By Frank van Steenbergen
Post card from Riga, Latvia. It is the blessing of seasonality – the need to preserve foods, so as to keep them for the off-season. Latvia is one such place where there has throughout histroy been a huge challenge to survive the cold winter months when no food is produced. It has a rich a long tradition of local food preservation – pickling, drying, salting, smoking and fermentation. Cabbage, tomatoes, cucumber, garlic, beans, berries, but also milk, octopus, herring and other fish have a history of preservation. Much of it is continues as a small business activity and the impressive Central Market in Riga is like an immense live museum of food preservation.
Preserving is not only about keeping the food from spoiling: it may also enhance the quality of food – spices may be added to the pickled food that enhance their taste along the brine of salt, sugar and vinegar in which they are immersed. Different colors add to the culinary pleasure. Similarly smoking changes food texture and adds distinctive flavor and the choice of wood to use is important.
Among all the methods of preservation fermented food is a category of its own. Fermented foods are foods and beverages that have undergone controlled microbial growth and fermentation. Fermentation is an anaerobic process in which microorganisms like yeast and bacteria break down food components (for instance sugars such as glucose) into other products (like organic acids, gases or alcohol).
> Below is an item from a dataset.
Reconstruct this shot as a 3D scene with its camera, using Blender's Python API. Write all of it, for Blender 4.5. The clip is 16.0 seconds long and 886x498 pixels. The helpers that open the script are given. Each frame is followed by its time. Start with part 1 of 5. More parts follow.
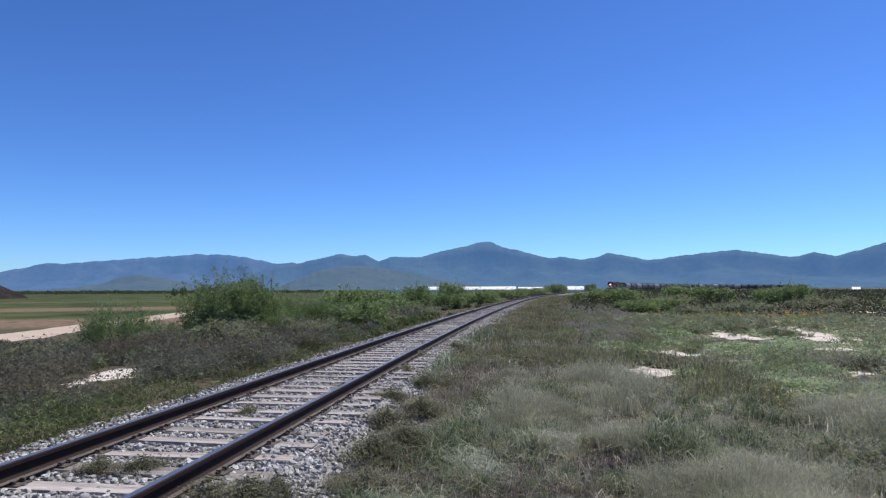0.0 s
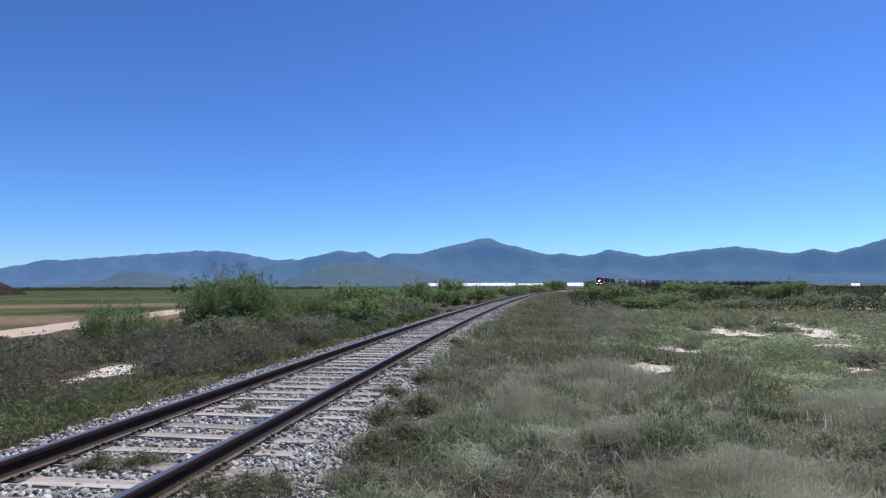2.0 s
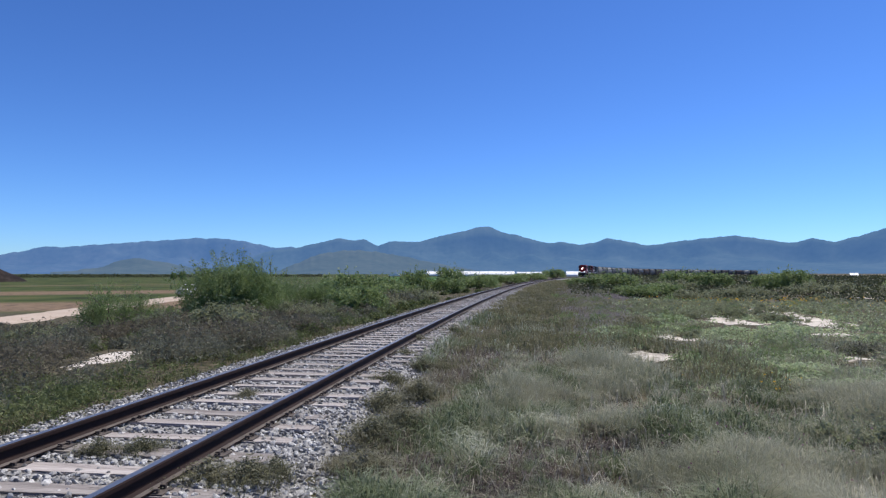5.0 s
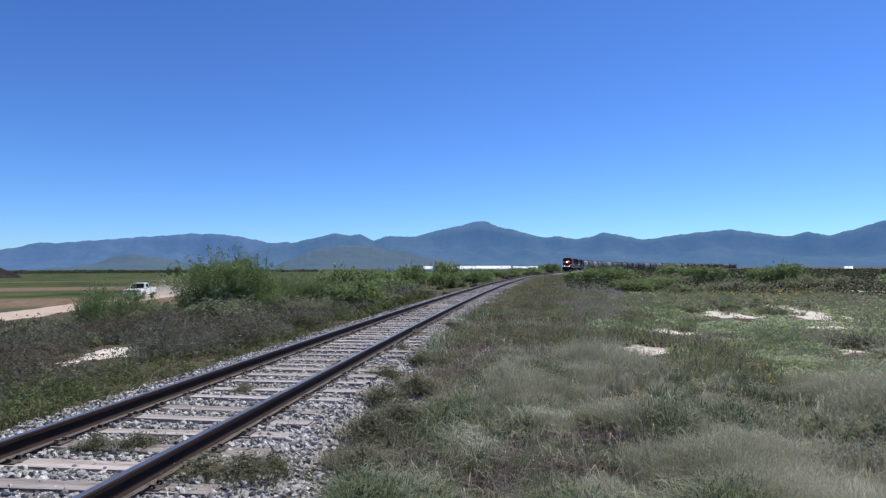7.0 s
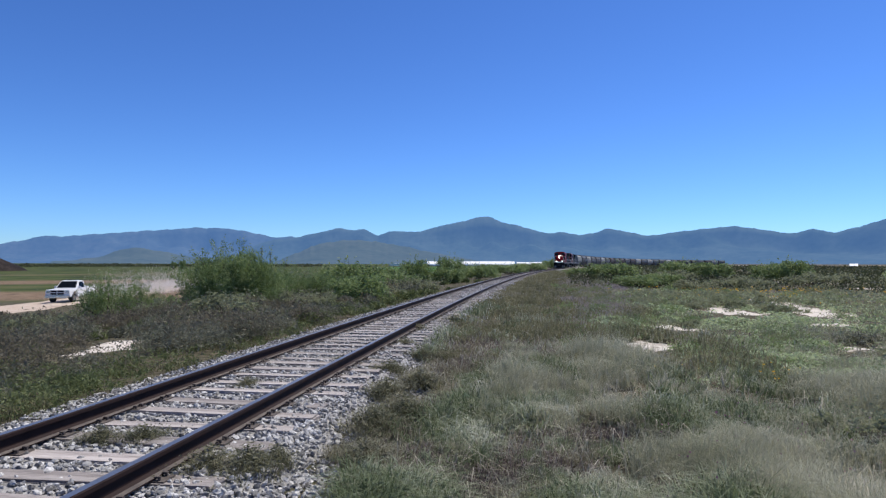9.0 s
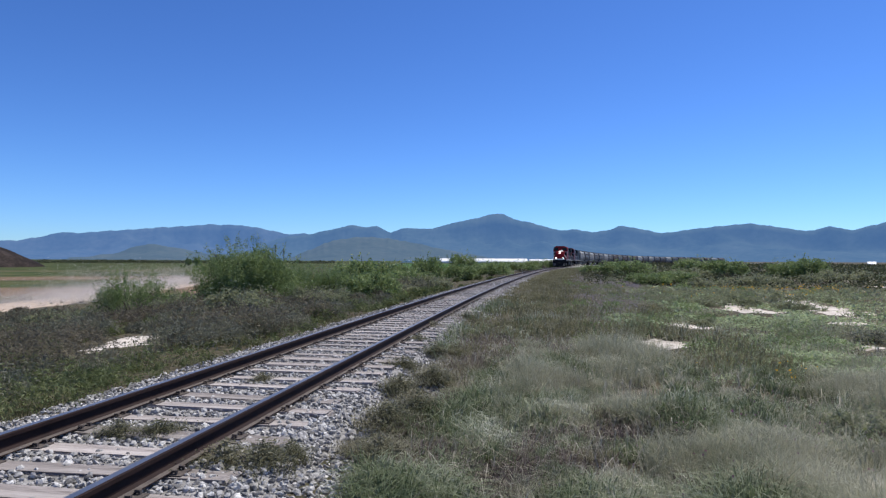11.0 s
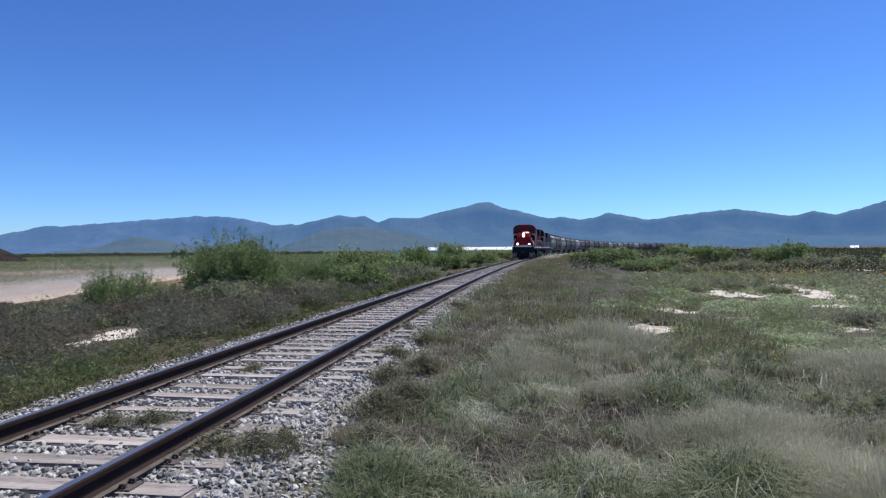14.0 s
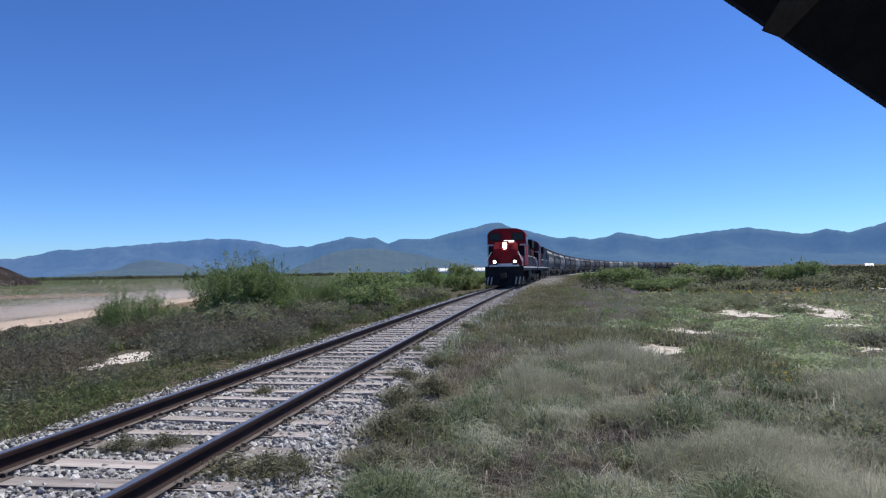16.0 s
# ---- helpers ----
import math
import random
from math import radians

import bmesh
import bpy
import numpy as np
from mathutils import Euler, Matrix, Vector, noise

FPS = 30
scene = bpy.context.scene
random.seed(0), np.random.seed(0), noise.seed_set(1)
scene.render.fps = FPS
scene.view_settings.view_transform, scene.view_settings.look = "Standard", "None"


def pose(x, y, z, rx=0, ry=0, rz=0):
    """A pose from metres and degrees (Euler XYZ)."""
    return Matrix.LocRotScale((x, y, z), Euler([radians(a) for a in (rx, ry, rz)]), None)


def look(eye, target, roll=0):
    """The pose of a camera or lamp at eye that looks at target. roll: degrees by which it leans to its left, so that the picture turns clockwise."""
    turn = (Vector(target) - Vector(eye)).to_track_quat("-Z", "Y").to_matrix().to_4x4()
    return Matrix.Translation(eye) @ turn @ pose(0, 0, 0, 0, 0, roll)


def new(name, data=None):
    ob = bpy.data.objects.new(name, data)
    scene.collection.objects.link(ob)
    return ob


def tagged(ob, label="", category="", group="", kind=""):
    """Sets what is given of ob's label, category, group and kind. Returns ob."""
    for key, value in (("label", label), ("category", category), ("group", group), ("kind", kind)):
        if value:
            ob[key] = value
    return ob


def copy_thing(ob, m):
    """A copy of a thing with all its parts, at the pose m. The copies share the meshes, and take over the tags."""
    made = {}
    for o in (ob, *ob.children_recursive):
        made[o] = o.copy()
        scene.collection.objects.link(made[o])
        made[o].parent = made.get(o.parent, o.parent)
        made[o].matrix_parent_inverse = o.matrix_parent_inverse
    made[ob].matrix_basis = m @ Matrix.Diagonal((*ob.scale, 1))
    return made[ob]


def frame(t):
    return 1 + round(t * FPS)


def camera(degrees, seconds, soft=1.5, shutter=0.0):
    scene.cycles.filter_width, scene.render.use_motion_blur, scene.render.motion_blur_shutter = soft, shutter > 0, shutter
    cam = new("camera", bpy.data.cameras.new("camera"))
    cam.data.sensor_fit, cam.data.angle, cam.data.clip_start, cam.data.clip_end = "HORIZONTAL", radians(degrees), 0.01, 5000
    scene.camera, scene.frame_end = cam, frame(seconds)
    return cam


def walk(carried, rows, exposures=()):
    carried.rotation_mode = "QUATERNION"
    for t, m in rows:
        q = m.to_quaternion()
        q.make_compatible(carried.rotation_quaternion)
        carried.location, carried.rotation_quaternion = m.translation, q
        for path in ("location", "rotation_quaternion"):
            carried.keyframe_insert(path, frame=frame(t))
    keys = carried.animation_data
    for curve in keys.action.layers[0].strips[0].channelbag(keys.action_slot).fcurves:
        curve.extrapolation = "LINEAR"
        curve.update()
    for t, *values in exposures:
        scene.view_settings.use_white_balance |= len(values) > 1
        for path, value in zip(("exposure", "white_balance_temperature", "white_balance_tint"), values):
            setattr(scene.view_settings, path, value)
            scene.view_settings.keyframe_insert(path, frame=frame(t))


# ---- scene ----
cam = camera(70, 16.0, soft=1.3)
PATH = [
    (0, (-0.004, -0.005, 1.566), (-0.257, 1.975, 1.691), -0.2),
    (0.5, (-0.01, 0.01, 1.558), (-0.26, 1.991, 1.68), -0.1),
    (1, (-0.003, -0.004, 1.562), (-0.249, 1.978, 1.679), -0.1),
    (1.5, (0.002, -0.007, 1.563), (-0.246, 1.974, 1.678), -0.0),
    (2, (0.002, -0.011, 1.562), (-0.25, 1.97, 1.676), -0.2),
    (2.5, (-0.007, -0.004, 1.561), (-0.26, 1.977, 1.668), -0.3),
    (3, (-0.01, 0.007, 1.558), (-0.261, 1.988, 1.656), -0.1),
    (3.5, (-0.005, 0.006, 1.557), (-0.257, 1.988, 1.647), 0.1),
    (4, (-0.004, 0.006, 1.559), (-0.259, 1.988, 1.643), 0.0),
    (6.5, (-0.006, 0.008, 1.555), (-0.244, 1.992, 1.621), -0.1),
    (7, (-0.005, 0.009, 1.556), (-0.243, 1.994, 1.616), -0.2),
    (7.5, (-0.008, 0.019, 1.551), (-0.246, 2.004, 1.606), -0.0),
    (8, (-0.011, 0.021, 1.548), (-0.249, 2.006, 1.6), 0.1),
    (8.5, (-0.012, 0.009, 1.55), (-0.253, 1.994, 1.599), 0.3),
    (9, (-0.01, 0.008, 1.552), (-0.26, 1.992, 1.597), 0.1),
    (11.5, (-0.028, 0.003, 1.547), (-0.333, 1.979, 1.576), -0.1),
    (12, (-0.031, -0.016, 1.533), (-0.334, 1.961, 1.553), -2.4),
    (12.5, (-0.018, -0.047, 1.537), (-0.312, 1.932, 1.542), -0.8),
    (13, (-0.022, -0.043, 1.527), (-0.292, 1.938, 1.523), -0.3),
    (13.5, (-0.022, -0.044, 1.528), (-0.282, 1.939, 1.523), -0.1),
    (14, (-0.02, -0.047, 1.534), (-0.272, 1.938, 1.535), -0.5),
    (14.5, (-0.014, -0.065, 1.543), (-0.264, 1.919, 1.558), -0.2),
    (15, (0.007, -0.103, 1.555), (-0.249, 1.881, 1.59), -0.4),
    (15.5, (0.001, -0.106, 1.551), (-0.264, 1.875, 1.605), -0.7),
    (16, (0.011, -0.114, 1.556), (-0.272, 1.865, 1.623), -0.9),
]
walk(cam, [(t, look(eye, target, roll)) for t, eye, target, roll in PATH])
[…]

This creates the unique and desirable taste, aroma, texture and appearance. There are thousands of different types of fermented foods: in Latvia sauerkraut, but also in sour dough bread, ciders, kefirs and fermented beech juice. All over the world there are thousands of applications – using natural bacteria or special yeasts in different degrees of control.
Fermented food also often come with a bonus. The food that are fermented are nutritious in their original form, but through fermentation additional health benefits in the shape of probiotics and prebiotics may be added. Probiotics are the so-called ‘good’ bacteria. What they among others do is to improve the gut environment and support a healthy immune system.. Whereas is in commercially produced foods these probiotics may be killed in the process of pasteurization, in local production still usually are still going strong. In addition to pro-biotics fermented foods contain prebiotics. These are special sugar molecules that the body microorganisms, such as gut bacteria, feed on to live and thrive.
Though local food preservation has many long local histories, it is useful to project this into the future. As tastes develop, it is important to keep innovating and improving with local food preservation to add to the quality of food and life and the diversity of services in the local economies.